LLM fine-tuning can work, especially when used with good prompting techniques to increase the consistency of outputs. But how much is your dataset likely to evolve? In the real world, schemas continuously change, and so do data sets. It’s not practical to re-train every time a schema change happens. And you definitely can’t train on every internal data system your business uses. It's never-ending upkeep and maintenance, which just isn’t possible.

Then there’s MCP. It’s a great open source start to the “connector” problem, providing a consistent and standard way to do tool calling for LLMs. But MCP is just the plumbing. To actually use it well, you still need a smart agent that understands the business context inside and out: how the data is structured, where it lives, and what queries actually make sense. The hard stuff still isn’t easily repeatable or automated. A *lot* of the heavy lifting is left to the “agent(s)” i.e. ultimately to the AI app developer to figure it out.

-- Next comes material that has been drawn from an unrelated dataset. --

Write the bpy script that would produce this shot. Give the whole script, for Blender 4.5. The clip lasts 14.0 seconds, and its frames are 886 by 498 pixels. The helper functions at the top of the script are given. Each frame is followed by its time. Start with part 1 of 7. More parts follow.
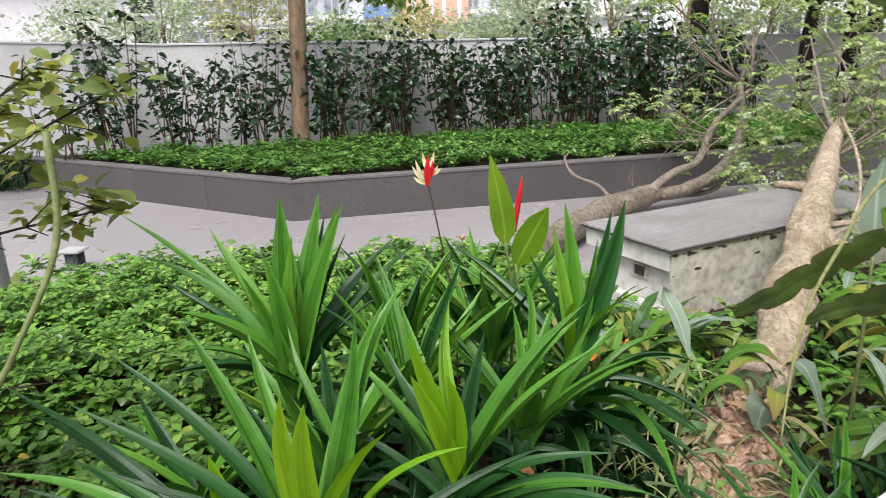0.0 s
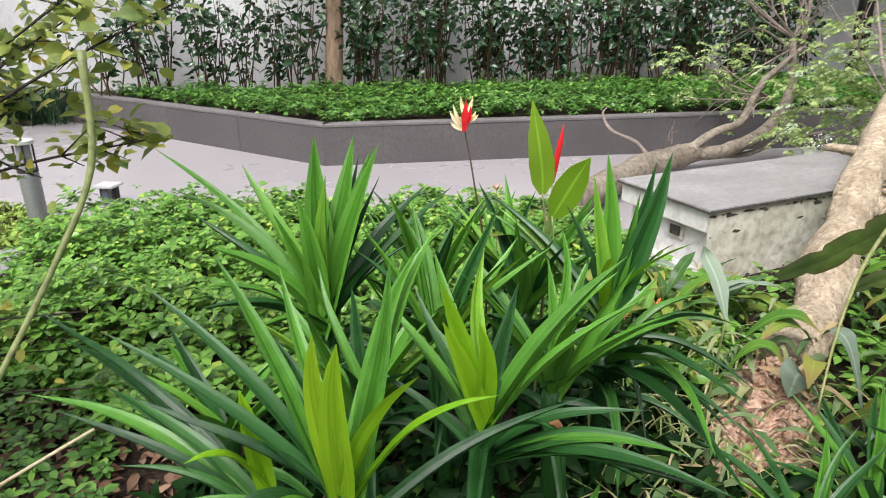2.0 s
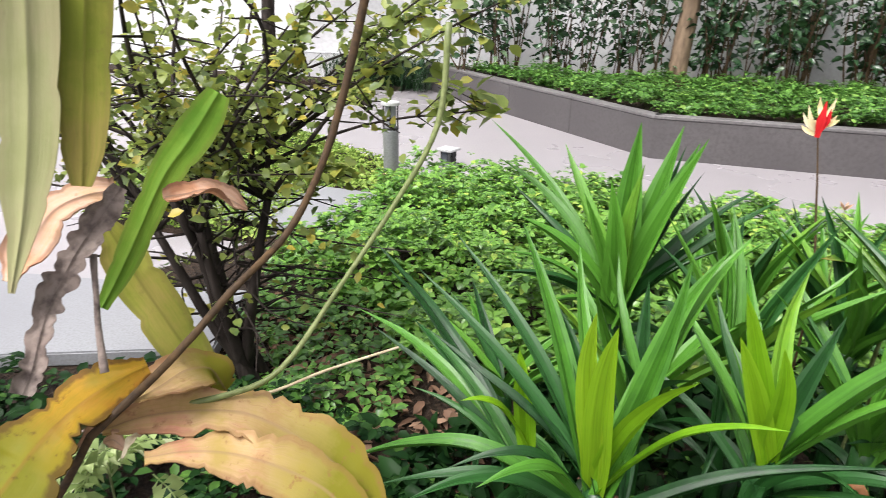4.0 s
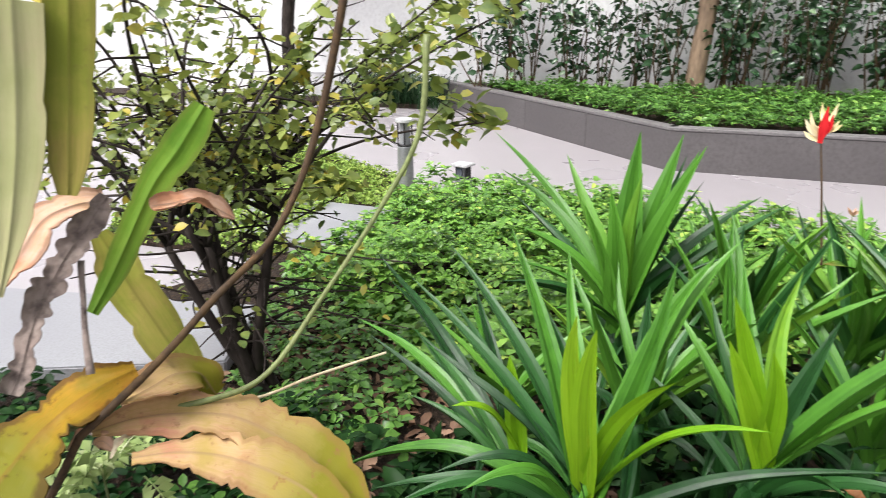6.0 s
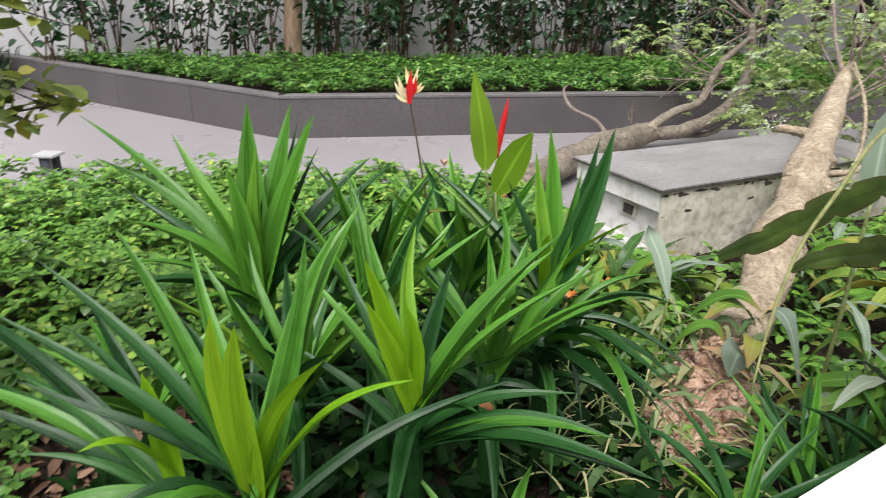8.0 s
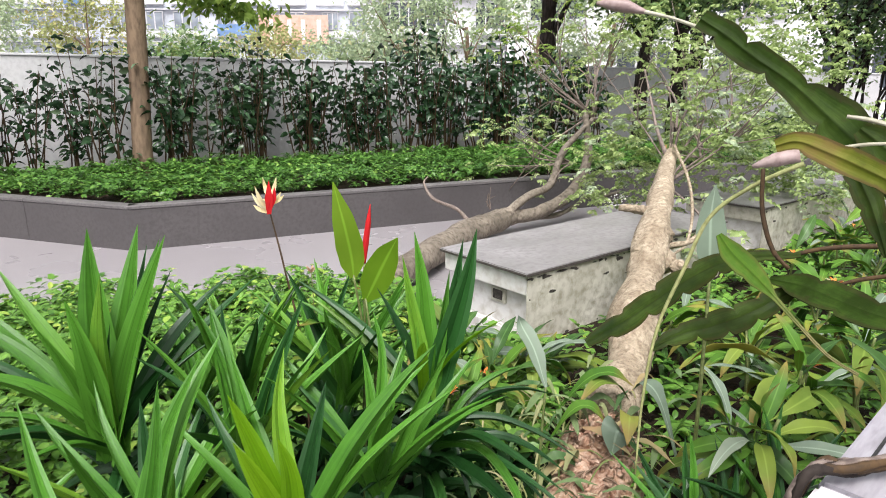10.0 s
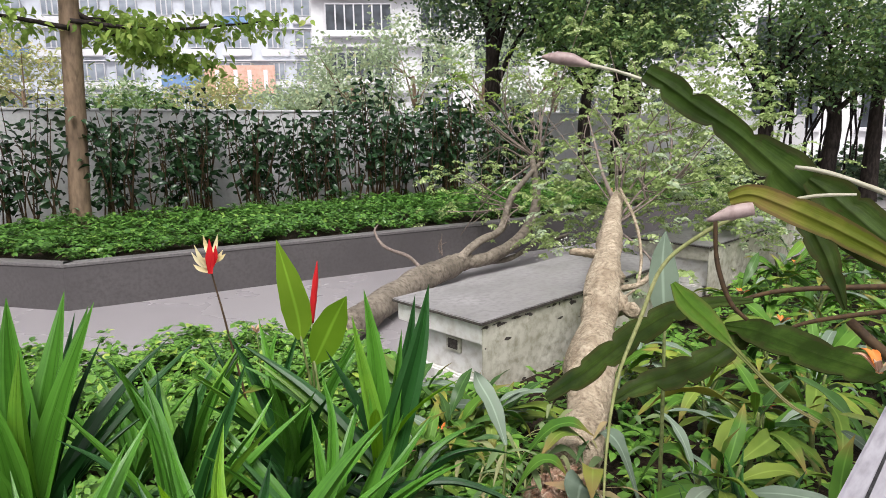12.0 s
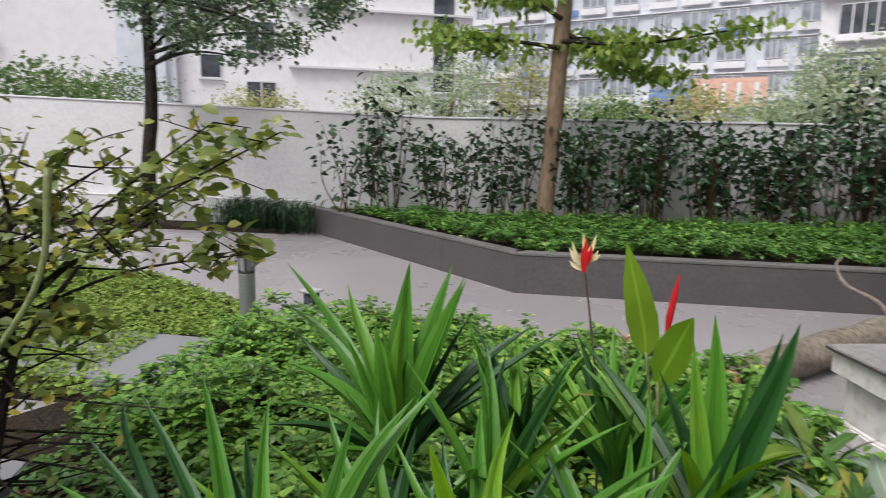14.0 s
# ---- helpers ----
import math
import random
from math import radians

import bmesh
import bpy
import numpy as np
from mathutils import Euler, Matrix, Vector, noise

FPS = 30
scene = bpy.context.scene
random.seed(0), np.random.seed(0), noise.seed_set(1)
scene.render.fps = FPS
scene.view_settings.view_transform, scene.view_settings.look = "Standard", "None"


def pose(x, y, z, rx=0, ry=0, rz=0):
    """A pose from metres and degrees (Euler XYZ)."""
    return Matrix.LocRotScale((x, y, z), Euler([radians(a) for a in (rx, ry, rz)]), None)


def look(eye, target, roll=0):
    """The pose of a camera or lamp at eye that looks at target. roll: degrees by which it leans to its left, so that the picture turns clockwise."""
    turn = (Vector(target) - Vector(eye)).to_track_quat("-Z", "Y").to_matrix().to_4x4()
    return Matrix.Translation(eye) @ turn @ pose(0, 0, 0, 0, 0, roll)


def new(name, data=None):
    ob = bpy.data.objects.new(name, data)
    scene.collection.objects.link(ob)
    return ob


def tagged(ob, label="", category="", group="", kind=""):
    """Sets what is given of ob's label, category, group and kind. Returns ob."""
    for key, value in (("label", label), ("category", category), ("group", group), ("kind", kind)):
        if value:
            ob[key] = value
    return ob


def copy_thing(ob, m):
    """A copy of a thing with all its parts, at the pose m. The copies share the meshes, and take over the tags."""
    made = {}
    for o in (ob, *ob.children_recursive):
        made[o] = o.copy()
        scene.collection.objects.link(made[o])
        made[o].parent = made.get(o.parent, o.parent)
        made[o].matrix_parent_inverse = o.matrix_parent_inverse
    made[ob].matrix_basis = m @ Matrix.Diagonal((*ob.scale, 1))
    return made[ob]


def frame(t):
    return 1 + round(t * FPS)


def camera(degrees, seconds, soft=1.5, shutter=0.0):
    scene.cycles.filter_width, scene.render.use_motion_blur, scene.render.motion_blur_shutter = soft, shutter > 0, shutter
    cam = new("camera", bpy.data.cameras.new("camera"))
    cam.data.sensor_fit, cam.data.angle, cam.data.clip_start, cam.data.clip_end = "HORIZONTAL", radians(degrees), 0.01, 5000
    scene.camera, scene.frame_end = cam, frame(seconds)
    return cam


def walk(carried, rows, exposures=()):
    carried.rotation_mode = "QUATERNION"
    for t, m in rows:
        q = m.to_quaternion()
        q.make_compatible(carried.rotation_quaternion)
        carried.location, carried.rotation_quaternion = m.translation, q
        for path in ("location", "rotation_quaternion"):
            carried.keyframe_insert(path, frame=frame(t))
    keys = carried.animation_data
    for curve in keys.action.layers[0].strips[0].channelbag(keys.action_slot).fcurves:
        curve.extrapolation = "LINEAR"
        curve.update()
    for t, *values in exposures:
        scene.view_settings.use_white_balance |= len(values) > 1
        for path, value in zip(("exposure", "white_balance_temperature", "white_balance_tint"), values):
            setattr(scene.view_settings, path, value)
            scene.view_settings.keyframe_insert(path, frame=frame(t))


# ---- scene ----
cam = camera(69.2, 14.0, 0.5, 0.35)
PATH = [
    (0, (0.493, 0.527, 1.643), (0.389, 2.443, 1.08), -1.9),
    (0.5, (0.491, 0.526, 1.637), (0.312, 2.443, 1.097), -0.3),
    (1, (0.487, 0.527, 1.638), (0.336, 2.433, 1.051), 0.3),
    (1.5, (0.475, 0.551, 1.622), (0.336, 2.452, 1.015), 0.6),
    (2, (0.467, 0.561, 1.615), (0.281, 2.424, 0.913), -0.1),
    (2.5, (0.45, 0.583, 1.597), (0.11, 2.402, 0.838), 0.5),
    (3, (0.452, 0.556, 1.612), (-0.224, 2.275, 0.844), -1.0),
    (3.5, (0.461, 0.564, 1.594), (-0.411, 2.201, 0.844), 0.9),
    (4, (0.483, 0.54, 1.606), (-0.562, 2.074, 0.862), 1.0),
    (4.2, (0.494, 0.538, 1.595), (-0.608, 2.034, 0.856), 0.9),
    (5.2, (0.53, 0.545, 1.597), (-0.69, 1.945, 0.875), 0.3),
    (6.3, (0.566, 0.58, 1.594), (-0.42, 2.172, 0.876), -0.6),
    (6.5, (0.567, 0.611, 1.589), (-0.301, 2.247, 0.833), -0.6),
    (7, (0.562, 0.621, 1.587), (-0.085, 2.346, 0.809), -1.6),
    (7.5, (0.554, 0.626, 1.588), (0.283, 2.43, 0.768), 2.3),
    (8, (0.549, 0.633, 1.59), (0.47, 2.478, 0.822), 1.7),
    (8.5, (0.55, 0.642, 1.59), (0.668, 2.508, 0.878), 1.4),
    (8.7, (0.553, 0.64, 1.6), (0.707, 2.51, 0.907), 0.9),
    (10.8, (0.559, 0.728, 1.635), (0.935, 2.648, 1.222), 0.6),
    (11, (0.557, 0.735, 1.627), (0.949, 2.655, 1.227), 0.7),
    (11.5, (0.557, 0.725, 1.631), (1.023, 2.639, 1.287), 0.1),
    (12, (0.577, 0.751, 1.651), (1.039, 2.661, 1.28), -0.9),
    (12.5, (0.646, 0.752, 1.638), (0.857, 2.714, 1.316), 0.2),
    (13, (0.726, 0.783, 1.624), (0.576, 2.749, 1.285), 1.6),
    (13.5, (0.799, 0.823, 1.613), (0.242, 2.711, 1.26), 0.9),
    (14, (0.855, 0.861, 1.608), (-0.029, 2.624, 1.279), 0.9),
]
walk(cam, [(t, look(eye, target, roll)) for t, eye, target, roll in PATH], [(0, 0.74, 6500, 13), (1.5, 0.95, 6500, 13), (2.5, 1.12, 6500, 13), (3.0, 1.27, 6500, 13), (3.5, 1.27, 6500, 13), (4.0, 1.19, 6500, 13), (6.5, 1.22, 6500, 13), (7.0, 1.34, 6500, 13), (7.5, 1.3, 6500, 13), (8.0, 0.8, 6500, 13), (8.5, 0.76, 6500, 13), (11.0, 0.98, 6500, 13), (12.0, 0.61, 6500, 13), (13.0, 0.53, 6500, 13), (13.5, 0.53, 6500, 13), (14.0, 0.25, 6500, 13)])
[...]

Why Snow Leopard is different

At Snow Leopard, we’re building an intelligent data retrieval solution that uses a combination of techniques mentioned above along with a focus on semantic intelligence about the data itself. This allows us to deal with the data consistency and accuracy issues that are rampant in LLM-based agents and problematic for multiple enterprise AI use-cases.

Text2SQL agents and similar agentic workflows for structured data retrieval fail today because LLMs and AI agents are missing the business context around the data.

This means the relationships within the data source (eg: between different columns and tables) and across data sources (where objects that mean the same thing have different names and ways to address them, such as: customer_id column in Postgres is the same as client_id column in Snowflake) are completely unknown to the agent. Often, these relationships exist only in the heads of the analysts or data engineers that manage and maintain the data infrastructure of the business. But when this business logic can be extracted and fed to the agent, the results are far better and more grounded in reality.

That is the mission we’re on at Snow Leopard! We are making it simpler and easier for AI developers to use their operational business data for AI applications in production and on-demand, without having to pre-define the complex data workflows and build all the pipelines. This process, called "live retrieval," means Snow Leopard has a federation (vs. consolidation) approach, and evaluates each query in real-time, deciding on the fly where to pull data from—without pre-storing or pre-processing it.

We’re excited to be on this journey to make structured, operational data work for AI!